TASK REQUIREMENTS - Nothing but the lines from the line that contains "made[ob].matrix_basis = m" through the line that contains "scene.view_settings.keyframe_insert(path, frame=frame(t))" should appear in the output, each reproduced exactly.

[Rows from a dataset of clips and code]
-=-=-
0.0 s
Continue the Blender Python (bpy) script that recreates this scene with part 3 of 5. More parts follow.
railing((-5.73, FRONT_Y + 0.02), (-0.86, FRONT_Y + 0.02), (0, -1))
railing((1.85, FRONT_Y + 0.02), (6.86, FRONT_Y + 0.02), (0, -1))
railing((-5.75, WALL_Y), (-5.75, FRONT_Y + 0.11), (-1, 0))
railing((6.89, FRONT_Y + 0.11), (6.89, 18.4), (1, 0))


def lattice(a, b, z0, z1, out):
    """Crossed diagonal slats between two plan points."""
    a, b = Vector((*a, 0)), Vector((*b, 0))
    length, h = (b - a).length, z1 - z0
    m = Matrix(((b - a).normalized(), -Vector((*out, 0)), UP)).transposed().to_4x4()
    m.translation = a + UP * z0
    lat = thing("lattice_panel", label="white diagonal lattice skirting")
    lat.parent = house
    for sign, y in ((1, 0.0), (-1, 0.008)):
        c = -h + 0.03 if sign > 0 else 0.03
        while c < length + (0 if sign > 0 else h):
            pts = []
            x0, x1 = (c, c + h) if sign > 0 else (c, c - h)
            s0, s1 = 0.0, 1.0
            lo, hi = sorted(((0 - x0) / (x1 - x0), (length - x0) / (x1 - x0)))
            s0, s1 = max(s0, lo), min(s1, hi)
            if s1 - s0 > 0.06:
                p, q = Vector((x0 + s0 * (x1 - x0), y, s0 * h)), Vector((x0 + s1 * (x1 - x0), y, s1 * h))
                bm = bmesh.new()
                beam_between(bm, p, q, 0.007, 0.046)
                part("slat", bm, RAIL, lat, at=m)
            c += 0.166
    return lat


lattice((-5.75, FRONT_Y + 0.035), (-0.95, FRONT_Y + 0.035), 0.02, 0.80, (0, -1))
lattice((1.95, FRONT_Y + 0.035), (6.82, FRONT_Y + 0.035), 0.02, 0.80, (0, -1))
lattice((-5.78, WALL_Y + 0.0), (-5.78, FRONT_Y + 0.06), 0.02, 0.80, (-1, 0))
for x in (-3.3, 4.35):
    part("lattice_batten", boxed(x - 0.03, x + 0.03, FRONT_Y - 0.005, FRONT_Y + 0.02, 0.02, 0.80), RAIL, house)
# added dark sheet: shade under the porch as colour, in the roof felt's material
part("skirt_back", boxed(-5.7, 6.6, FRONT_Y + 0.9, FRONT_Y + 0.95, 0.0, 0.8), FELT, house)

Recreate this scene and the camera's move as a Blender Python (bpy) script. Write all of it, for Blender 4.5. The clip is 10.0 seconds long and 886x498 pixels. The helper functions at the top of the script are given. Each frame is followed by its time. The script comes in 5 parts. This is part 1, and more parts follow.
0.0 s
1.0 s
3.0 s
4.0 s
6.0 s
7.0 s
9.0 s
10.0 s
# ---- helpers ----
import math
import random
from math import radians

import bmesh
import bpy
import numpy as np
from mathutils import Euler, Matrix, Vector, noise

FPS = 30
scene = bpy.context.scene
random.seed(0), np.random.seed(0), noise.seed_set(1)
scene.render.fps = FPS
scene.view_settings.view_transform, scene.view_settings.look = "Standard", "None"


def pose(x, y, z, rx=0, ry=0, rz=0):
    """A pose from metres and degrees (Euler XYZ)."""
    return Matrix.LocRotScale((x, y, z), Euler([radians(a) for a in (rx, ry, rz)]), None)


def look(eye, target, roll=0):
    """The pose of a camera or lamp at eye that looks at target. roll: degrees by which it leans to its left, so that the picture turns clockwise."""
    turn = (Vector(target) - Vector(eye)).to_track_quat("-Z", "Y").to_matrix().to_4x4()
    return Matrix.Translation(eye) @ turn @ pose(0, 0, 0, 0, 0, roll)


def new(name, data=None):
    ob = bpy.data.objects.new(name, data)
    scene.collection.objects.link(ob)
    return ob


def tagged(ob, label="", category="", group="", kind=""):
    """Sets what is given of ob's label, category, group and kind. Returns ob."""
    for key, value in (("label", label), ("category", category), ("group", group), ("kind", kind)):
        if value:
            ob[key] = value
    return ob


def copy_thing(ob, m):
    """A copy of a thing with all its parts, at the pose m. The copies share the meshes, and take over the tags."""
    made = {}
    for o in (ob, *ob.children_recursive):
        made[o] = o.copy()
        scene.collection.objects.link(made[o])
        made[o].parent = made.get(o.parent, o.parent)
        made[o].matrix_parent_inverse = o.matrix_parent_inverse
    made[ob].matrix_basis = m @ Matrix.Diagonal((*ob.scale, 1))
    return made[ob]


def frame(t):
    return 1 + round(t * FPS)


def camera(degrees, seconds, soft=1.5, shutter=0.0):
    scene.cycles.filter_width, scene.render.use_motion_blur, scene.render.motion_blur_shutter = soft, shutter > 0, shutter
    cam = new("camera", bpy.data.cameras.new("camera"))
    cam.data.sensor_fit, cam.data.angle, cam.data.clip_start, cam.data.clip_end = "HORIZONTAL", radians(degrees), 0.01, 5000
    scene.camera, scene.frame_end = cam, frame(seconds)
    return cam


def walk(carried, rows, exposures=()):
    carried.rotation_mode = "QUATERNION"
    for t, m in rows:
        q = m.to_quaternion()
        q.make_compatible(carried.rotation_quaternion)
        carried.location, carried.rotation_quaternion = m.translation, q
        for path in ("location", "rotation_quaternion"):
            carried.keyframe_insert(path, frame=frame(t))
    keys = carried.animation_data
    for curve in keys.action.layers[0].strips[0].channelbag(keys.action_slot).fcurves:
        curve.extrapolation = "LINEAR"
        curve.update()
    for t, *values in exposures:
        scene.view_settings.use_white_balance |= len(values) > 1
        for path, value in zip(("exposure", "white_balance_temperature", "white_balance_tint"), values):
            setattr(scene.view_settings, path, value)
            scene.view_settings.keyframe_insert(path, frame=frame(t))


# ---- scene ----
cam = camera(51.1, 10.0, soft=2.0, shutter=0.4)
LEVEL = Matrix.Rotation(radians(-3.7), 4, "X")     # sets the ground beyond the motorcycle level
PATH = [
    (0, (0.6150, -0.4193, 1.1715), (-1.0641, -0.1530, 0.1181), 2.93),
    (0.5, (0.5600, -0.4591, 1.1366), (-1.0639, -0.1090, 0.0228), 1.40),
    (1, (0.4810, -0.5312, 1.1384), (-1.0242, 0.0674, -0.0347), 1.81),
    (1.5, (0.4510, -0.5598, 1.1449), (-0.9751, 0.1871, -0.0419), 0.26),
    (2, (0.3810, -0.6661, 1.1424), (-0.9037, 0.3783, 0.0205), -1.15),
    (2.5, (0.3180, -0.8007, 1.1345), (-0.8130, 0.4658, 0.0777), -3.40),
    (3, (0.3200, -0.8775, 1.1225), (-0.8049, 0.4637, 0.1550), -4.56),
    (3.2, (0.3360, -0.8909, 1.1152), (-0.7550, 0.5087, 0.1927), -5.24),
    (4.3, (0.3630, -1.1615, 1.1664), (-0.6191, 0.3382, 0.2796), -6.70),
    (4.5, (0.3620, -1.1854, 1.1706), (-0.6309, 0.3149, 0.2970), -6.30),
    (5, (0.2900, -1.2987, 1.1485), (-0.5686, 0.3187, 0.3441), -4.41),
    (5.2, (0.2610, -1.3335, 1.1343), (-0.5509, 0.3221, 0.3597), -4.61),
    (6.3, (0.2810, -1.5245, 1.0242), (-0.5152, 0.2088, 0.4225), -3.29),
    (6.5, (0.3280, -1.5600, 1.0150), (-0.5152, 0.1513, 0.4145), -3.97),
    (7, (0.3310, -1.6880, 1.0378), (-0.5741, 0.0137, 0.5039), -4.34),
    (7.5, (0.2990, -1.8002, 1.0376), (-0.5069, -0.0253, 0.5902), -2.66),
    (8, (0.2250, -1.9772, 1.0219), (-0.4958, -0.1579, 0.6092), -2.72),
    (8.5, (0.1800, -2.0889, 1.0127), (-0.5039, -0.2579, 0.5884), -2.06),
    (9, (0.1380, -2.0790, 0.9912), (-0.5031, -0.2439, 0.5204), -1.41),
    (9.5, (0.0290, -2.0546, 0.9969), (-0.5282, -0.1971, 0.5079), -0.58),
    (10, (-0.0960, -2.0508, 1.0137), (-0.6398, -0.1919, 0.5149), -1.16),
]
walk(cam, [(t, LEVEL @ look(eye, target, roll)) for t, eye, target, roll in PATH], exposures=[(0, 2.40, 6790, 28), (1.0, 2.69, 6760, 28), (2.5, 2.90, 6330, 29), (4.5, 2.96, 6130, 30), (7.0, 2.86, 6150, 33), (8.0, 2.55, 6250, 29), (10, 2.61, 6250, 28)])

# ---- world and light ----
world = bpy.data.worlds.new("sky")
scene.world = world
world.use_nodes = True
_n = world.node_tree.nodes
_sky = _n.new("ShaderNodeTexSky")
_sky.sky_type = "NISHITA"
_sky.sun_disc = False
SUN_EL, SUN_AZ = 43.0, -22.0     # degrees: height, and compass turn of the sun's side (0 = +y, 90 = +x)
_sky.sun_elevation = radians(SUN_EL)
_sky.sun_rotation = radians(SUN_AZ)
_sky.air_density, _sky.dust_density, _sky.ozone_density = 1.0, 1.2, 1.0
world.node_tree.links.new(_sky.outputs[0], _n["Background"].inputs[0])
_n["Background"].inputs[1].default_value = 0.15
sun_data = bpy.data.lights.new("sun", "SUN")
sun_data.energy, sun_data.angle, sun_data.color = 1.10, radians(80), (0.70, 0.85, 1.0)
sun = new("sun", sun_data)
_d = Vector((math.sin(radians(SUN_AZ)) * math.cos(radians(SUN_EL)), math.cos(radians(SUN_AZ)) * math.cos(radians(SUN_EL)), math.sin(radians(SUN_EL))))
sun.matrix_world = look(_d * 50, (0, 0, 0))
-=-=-
COMPLETED EXERCISE -
    made[ob].matrix_basis = m @ Matrix.Diagonal((*ob.scale, 1))
    return made[ob]


def frame(t):
    return 1 + round(t * FPS)


def camera(degrees, seconds, soft=1.5, shutter=0.0):
    scene.cycles.filter_width, scene.render.use_motion_blur, scene.render.motion_blur_shutter = soft, shutter > 0, shutter
    cam = new("camera", bpy.data.cameras.new("camera"))
    cam.data.sensor_fit, cam.data.angle, cam.data.clip_start, cam.data.clip_end = "HORIZONTAL", radians(degrees), 0.01, 5000
    scene.camera, scene.frame_end = cam, frame(seconds)
    return cam


def walk(carried, rows, exposures=()):
    carried.rotation_mode = "QUATERNION"
    for t, m in rows:
        q = m.to_quaternion()
        q.make_compatible(carried.rotation_quaternion)
        carried.location, carried.rotation_quaternion = m.translation, q
        for path in ("location", "rotation_quaternion"):
            carried.keyframe_insert(path, frame=frame(t))
    keys = carried.animation_data
    for curve in keys.action.layers[0].strips[0].channelbag(keys.action_slot).fcurves:
        curve.extrapolation = "LINEAR"
        curve.update()
    for t, *values in exposures:
        scene.view_settings.use_white_balance |= len(values) > 1
        for path, value in zip(("exposure", "white_balance_temperature", "white_balance_tint"), values):
            setattr(scene.view_settings, path, value)
            scene.view_settings.keyframe_insert(path, frame=frame(t))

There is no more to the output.